_Dataset excerpt_
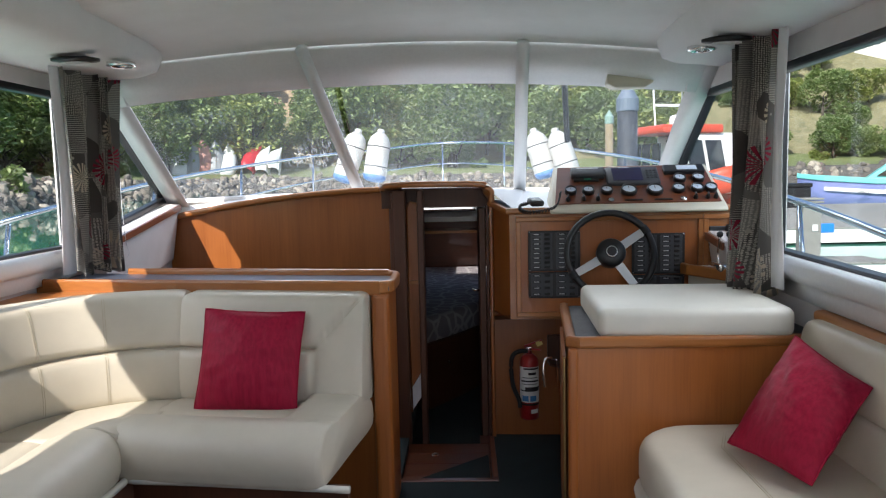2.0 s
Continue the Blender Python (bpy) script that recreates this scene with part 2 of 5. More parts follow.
def prism(points, offset, w=0.0, seg=2):
    """A solid from a flat outline of 3D points, pushed along offset."""
    bm = bmesh.new()
    off = Vector(offset)
    a = [bm.verts.new(p) for p in points]
    b = [bm.verts.new(Vector(p) + off) for p in points]
    n = len(a)
    bm.faces.new(a)
    bm.faces.new(list(reversed(b)))
    for i in range(n):
        bm.faces.new((a[i], b[i], b[(i + 1) % n], a[(i + 1) % n]))
    bmesh.ops.recalc_face_normals(bm, faces=bm.faces)
    return bevel(bm, w, seg)


def ring_prism(outer, inner, offset):
    """A frame: outer outline with a hole, pushed along offset; both with the same count."""
    bm = bmesh.new()
    off = Vector(offset)
    n = len(outer)
    rows = [[bm.verts.new(Vector(p) + o) for p in loop] for o in (Vector(), off) for loop in (outer, inner)]
    for i in range(n):
        j = (i + 1) % n
        bm.faces.new((rows[0][i], rows[0][j], rows[1][j], rows[1][i]))
        bm.faces.new((rows[2][i], rows[3][i], rows[3][j], rows[2][j]))
        bm.faces.new((rows[0][i], rows[2][i], rows[2][j], rows[0][j]))
        bm.faces.new((rows[1][i], rows[1][j], rows[3][j], rows[3][i]))
    bmesh.ops.recalc_face_normals(bm, faces=bm.faces)
    return bm


def smooth_path(points, n=8, closed=False):
    """Catmull-Rom through the points."""
    p = [Vector(q) for q in points]
    out = []
    m = len(p)
    for i in range(m if closed else m - 1):
        a, b, c, d = (p[(i - 1) % m] if closed or i > 0 else p[0], p[i], p[(i + 1) % m], p[(i + 2) % m] if closed or i + 2 < m else p[-1])
        for k in range(n):
            t = k / n
            out.append(0.5 * ((2 * b) + (c - a) * t + (2 * a - 5 * b + 4 * c - d) * t * t + (3 * b - a - 3 * c + d) * t ** 3))
    if not closed:
        out.append(p[-1])
    return out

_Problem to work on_
Exclude the images, then output the data above word for word.

_Completed task_
2.0 s
Continue the Blender Python (bpy) script that recreates this scene with part 2 of 5. More parts follow.
def prism(points, offset, w=0.0, seg=2):
    """A solid from a flat outline of 3D points, pushed along offset."""
    bm = bmesh.new()
    off = Vector(offset)
    a = [bm.verts.new(p) for p in points]
    b = [bm.verts.new(Vector(p) + off) for p in points]
    n = len(a)
    bm.faces.new(a)
    bm.faces.new(list(reversed(b)))
    for i in range(n):
        bm.faces.new((a[i], b[i], b[(i + 1) % n], a[(i + 1) % n]))
    bmesh.ops.recalc_face_normals(bm, faces=bm.faces)
    return bevel(bm, w, seg)


def ring_prism(outer, inner, offset):
    """A frame: outer outline with a hole, pushed along offset; both with the same count."""
    bm = bmesh.new()
    off = Vector(offset)
    n = len(outer)
    rows = [[bm.verts.new(Vector(p) + o) for p in loop] for o in (Vector(), off) for loop in (outer, inner)]
    for i in range(n):
        j = (i + 1) % n
        bm.faces.new((rows[0][i], rows[0][j], rows[1][j], rows[1][i]))
        bm.faces.new((rows[2][i], rows[3][i], rows[3][j], rows[2][j]))
        bm.faces.new((rows[0][i], rows[2][i], rows[2][j], rows[0][j]))
        bm.faces.new((rows[1][i], rows[1][j], rows[3][j], rows[3][i]))
    bmesh.ops.recalc_face_normals(bm, faces=bm.faces)
    return bm


def smooth_path(points, n=8, closed=False):
    """Catmull-Rom through the points."""
    p = [Vector(q) for q in points]
    out = []
    m = len(p)
    for i in range(m if closed else m - 1):
        a, b, c, d = (p[(i - 1) % m] if closed or i > 0 else p[0], p[i], p[(i + 1) % m], p[(i + 2) % m] if closed or i + 2 < m else p[-1])
        for k in range(n):
            t = k / n
            out.append(0.5 * ((2 * b) + (c - a) * t + (2 * a - 5 * b + 4 * c - d) * t * t + (3 * b - a - 3 * c + d) * t ** 3))
    if not closed:
        out.append(p[-1])
    return out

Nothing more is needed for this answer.